(Task directions): Copy out each line of the listing that has the word "with" in it.

(Supplied data):
┌──

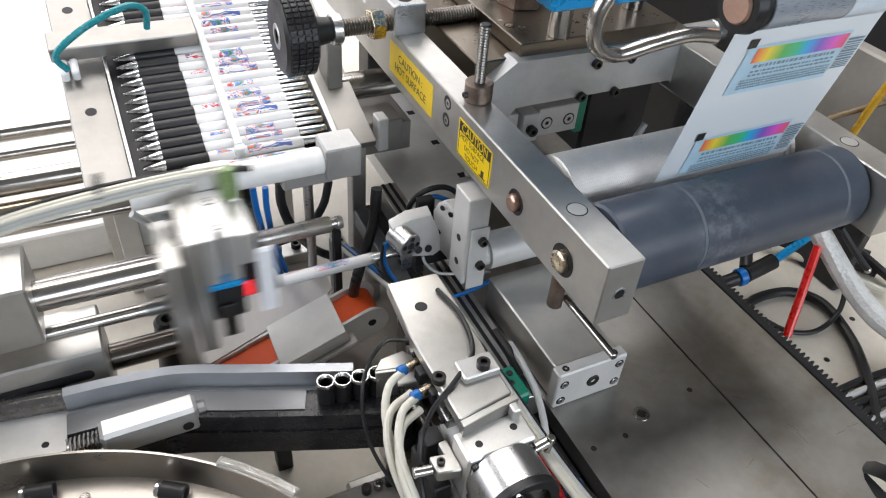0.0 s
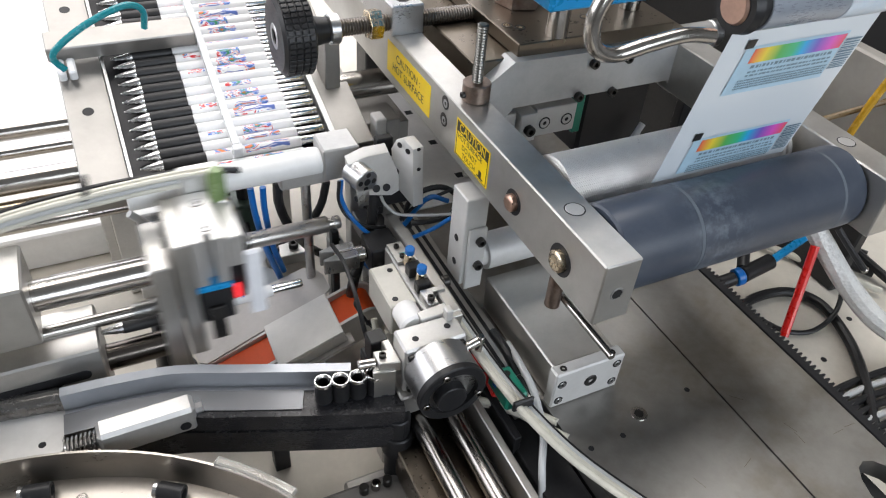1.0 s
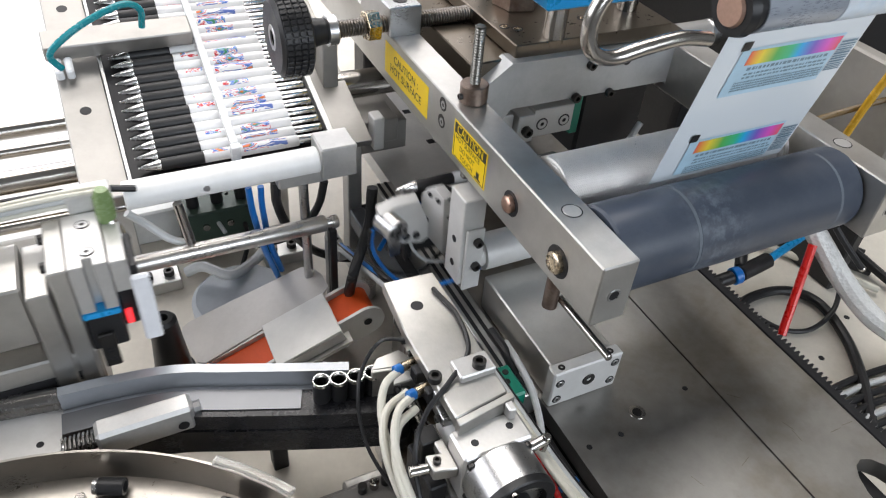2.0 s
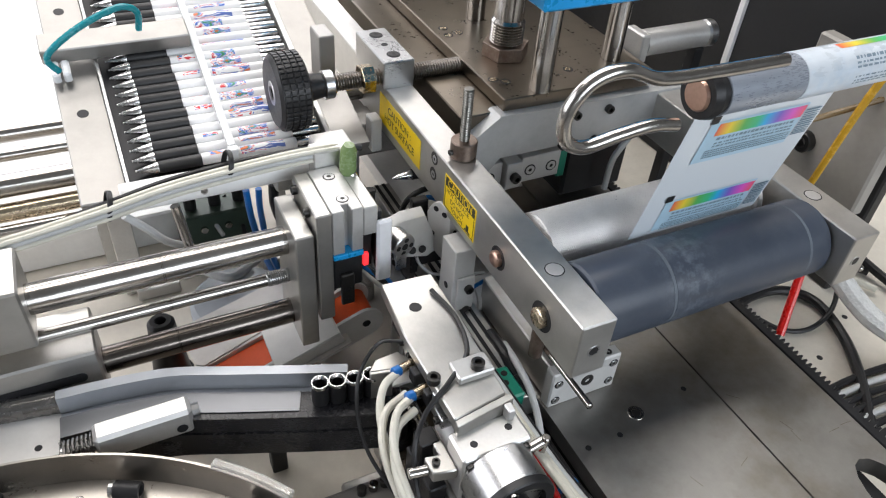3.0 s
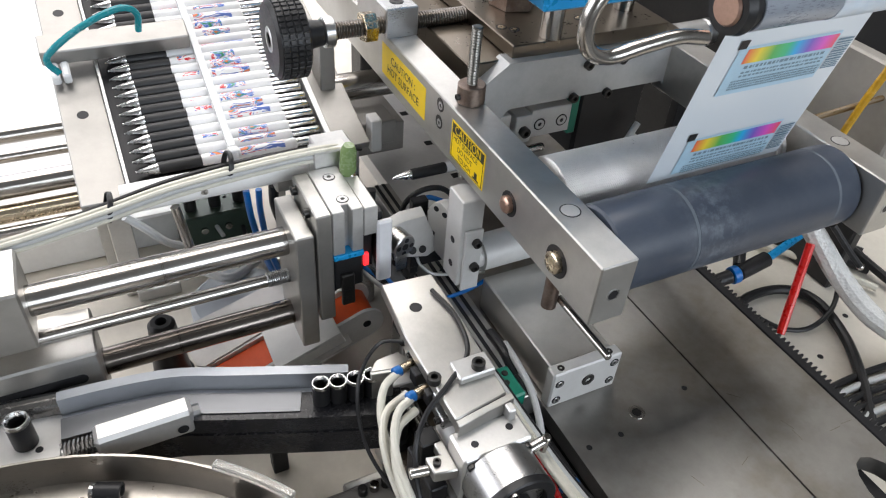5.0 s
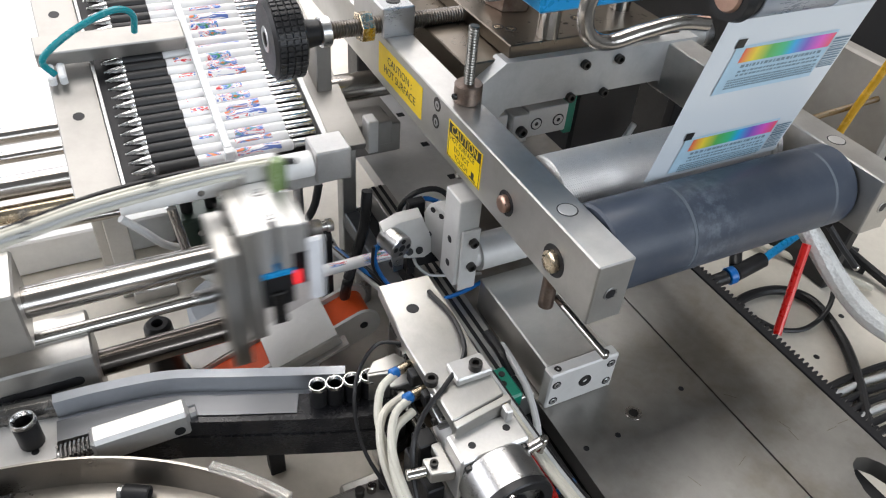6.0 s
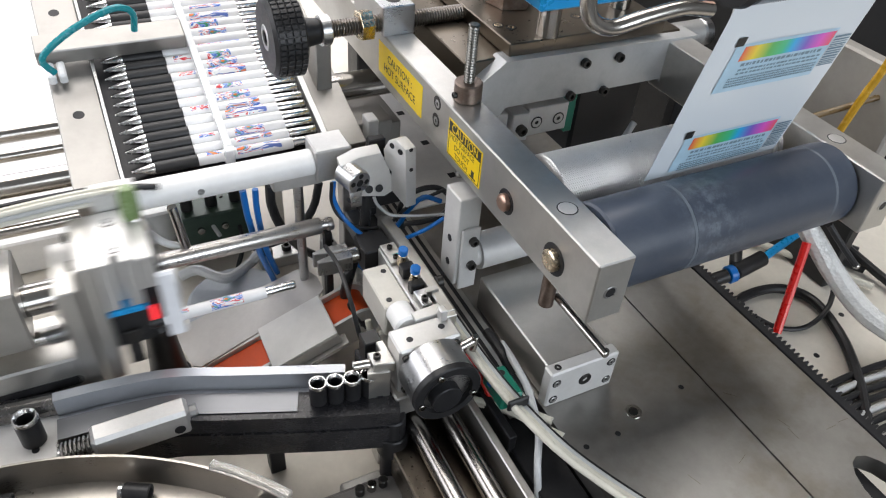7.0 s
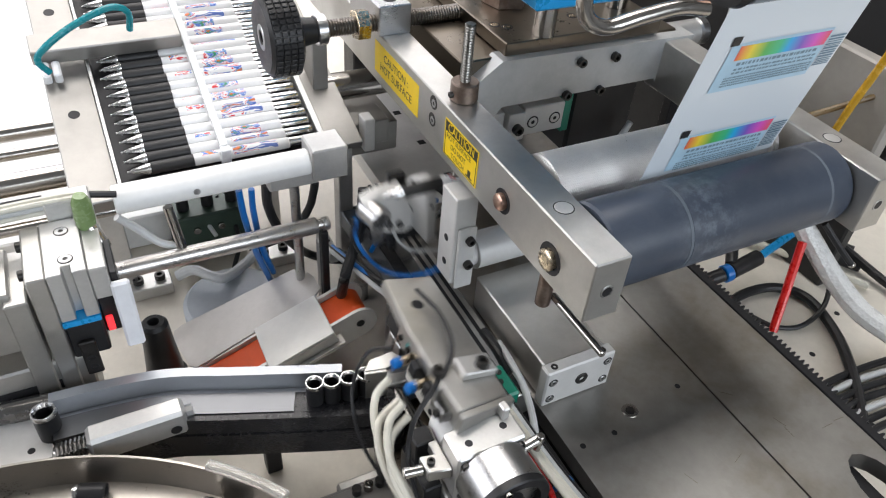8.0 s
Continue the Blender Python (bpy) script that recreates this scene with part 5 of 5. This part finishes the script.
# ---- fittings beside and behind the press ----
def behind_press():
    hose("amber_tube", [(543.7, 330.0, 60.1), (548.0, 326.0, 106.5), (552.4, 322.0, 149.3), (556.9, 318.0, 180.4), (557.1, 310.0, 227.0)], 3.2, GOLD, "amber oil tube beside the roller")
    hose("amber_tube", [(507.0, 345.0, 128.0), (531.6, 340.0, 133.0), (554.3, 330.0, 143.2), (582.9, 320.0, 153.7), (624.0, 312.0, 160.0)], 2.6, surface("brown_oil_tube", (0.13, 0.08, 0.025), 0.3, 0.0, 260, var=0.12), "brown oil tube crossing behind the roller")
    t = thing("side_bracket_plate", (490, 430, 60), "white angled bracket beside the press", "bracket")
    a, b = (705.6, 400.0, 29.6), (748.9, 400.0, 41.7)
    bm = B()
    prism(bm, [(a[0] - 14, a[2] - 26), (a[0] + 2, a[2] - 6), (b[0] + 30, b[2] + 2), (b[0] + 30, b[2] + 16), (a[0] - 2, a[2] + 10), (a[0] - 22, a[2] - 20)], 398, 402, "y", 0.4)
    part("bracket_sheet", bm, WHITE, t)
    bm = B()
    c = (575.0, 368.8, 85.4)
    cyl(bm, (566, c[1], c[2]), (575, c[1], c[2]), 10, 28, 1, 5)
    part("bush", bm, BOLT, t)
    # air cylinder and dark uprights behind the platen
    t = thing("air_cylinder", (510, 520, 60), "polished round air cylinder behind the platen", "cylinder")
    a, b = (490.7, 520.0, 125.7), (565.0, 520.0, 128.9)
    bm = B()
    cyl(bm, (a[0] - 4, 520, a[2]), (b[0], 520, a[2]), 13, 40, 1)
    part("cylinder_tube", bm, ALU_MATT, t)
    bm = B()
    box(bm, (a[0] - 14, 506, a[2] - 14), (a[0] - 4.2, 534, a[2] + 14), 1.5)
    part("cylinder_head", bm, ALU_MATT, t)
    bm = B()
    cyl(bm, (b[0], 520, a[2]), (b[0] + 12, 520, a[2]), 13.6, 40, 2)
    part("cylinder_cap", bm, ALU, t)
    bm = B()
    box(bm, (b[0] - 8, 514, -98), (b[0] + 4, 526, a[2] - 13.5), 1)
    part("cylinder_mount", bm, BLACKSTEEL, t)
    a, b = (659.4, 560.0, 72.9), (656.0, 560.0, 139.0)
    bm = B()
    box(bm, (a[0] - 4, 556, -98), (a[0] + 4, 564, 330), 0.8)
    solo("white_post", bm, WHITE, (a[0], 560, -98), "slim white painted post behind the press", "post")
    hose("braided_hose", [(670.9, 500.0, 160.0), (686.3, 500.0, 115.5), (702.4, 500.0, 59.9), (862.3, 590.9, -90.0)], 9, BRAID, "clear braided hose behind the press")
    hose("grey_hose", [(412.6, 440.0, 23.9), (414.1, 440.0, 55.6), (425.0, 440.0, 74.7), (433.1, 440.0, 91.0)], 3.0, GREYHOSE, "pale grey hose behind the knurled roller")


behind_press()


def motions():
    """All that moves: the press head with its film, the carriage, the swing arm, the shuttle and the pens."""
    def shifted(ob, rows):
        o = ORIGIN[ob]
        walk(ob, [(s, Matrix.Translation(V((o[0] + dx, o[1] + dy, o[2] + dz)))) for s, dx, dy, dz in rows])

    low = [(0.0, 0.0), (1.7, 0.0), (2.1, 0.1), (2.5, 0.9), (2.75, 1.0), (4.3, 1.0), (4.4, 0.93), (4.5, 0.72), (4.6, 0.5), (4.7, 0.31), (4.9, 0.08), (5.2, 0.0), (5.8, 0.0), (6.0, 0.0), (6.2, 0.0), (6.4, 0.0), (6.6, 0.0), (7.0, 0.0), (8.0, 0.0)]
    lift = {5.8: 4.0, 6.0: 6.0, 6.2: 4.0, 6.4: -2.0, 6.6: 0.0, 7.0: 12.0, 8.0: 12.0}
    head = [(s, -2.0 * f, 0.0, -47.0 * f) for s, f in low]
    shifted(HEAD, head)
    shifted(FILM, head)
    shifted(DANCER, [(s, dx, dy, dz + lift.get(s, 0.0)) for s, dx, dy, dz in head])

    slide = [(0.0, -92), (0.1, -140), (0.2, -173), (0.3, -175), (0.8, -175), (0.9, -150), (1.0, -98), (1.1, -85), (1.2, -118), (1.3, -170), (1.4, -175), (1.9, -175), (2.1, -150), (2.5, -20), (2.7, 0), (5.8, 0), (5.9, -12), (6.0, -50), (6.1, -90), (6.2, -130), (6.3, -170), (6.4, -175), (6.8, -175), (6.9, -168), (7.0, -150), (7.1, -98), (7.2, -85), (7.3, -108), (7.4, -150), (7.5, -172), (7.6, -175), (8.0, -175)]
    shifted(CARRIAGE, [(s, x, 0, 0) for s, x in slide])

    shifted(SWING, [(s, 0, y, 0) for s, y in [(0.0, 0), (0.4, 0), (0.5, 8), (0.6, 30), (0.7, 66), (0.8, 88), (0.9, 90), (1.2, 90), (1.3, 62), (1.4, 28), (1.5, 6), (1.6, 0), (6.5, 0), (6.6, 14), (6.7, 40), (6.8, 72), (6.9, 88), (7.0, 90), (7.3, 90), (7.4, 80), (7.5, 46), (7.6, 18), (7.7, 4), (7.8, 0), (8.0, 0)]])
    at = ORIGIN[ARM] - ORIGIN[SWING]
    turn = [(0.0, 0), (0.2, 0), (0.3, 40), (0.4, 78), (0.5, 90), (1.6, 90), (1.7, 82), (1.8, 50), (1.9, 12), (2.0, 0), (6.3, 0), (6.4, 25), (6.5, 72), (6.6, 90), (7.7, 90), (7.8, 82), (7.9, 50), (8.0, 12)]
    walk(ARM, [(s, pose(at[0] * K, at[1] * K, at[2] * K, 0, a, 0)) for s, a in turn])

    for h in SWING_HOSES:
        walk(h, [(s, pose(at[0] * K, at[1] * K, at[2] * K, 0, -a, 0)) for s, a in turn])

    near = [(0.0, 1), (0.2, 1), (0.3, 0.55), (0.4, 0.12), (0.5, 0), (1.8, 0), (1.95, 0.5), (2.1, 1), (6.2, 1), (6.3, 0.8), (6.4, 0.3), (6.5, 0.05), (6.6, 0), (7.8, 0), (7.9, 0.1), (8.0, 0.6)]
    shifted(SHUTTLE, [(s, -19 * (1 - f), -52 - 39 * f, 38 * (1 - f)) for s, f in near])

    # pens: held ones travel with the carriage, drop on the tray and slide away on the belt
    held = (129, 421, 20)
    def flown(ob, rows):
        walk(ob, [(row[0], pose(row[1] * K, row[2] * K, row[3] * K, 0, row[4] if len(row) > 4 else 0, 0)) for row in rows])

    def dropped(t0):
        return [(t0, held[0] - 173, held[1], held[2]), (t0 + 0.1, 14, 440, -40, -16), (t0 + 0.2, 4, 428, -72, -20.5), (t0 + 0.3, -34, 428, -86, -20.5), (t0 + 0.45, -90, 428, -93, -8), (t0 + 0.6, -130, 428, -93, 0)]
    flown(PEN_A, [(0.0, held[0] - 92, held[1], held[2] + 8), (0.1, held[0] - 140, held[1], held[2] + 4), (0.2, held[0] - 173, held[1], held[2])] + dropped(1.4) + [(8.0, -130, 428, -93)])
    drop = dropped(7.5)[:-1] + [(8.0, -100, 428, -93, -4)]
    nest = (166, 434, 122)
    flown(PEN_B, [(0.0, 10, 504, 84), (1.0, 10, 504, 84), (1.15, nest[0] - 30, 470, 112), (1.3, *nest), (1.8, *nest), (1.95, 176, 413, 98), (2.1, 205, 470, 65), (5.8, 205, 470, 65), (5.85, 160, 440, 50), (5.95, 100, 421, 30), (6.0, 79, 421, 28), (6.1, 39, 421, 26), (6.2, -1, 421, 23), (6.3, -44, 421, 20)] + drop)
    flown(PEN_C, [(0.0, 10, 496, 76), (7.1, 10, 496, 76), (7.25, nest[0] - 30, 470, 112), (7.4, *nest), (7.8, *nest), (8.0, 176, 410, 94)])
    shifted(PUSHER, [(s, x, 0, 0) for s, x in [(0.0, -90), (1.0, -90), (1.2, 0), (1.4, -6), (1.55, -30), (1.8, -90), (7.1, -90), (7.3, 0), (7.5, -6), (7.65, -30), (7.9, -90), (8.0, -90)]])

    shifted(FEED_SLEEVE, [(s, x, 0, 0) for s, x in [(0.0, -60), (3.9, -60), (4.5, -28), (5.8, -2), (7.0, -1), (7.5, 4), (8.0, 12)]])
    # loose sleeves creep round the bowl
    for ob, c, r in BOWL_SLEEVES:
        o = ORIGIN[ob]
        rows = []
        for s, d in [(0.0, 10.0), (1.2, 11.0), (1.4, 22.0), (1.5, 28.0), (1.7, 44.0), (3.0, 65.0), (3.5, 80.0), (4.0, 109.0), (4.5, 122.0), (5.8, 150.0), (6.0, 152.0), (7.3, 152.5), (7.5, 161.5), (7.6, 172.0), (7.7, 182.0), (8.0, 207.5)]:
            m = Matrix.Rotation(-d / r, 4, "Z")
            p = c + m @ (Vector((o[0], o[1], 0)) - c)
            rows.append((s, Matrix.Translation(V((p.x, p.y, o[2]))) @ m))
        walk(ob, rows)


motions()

└──

(Response to this task):
Continue the Blender Python (bpy) script that recreates this scene with part 5 of 5. This part finishes the script.
    """All that moves: the press head with its film, the carriage, the swing arm, the shuttle and the pens."""
    # pens: held ones travel with the carriage, drop on the tray and slide away on the belt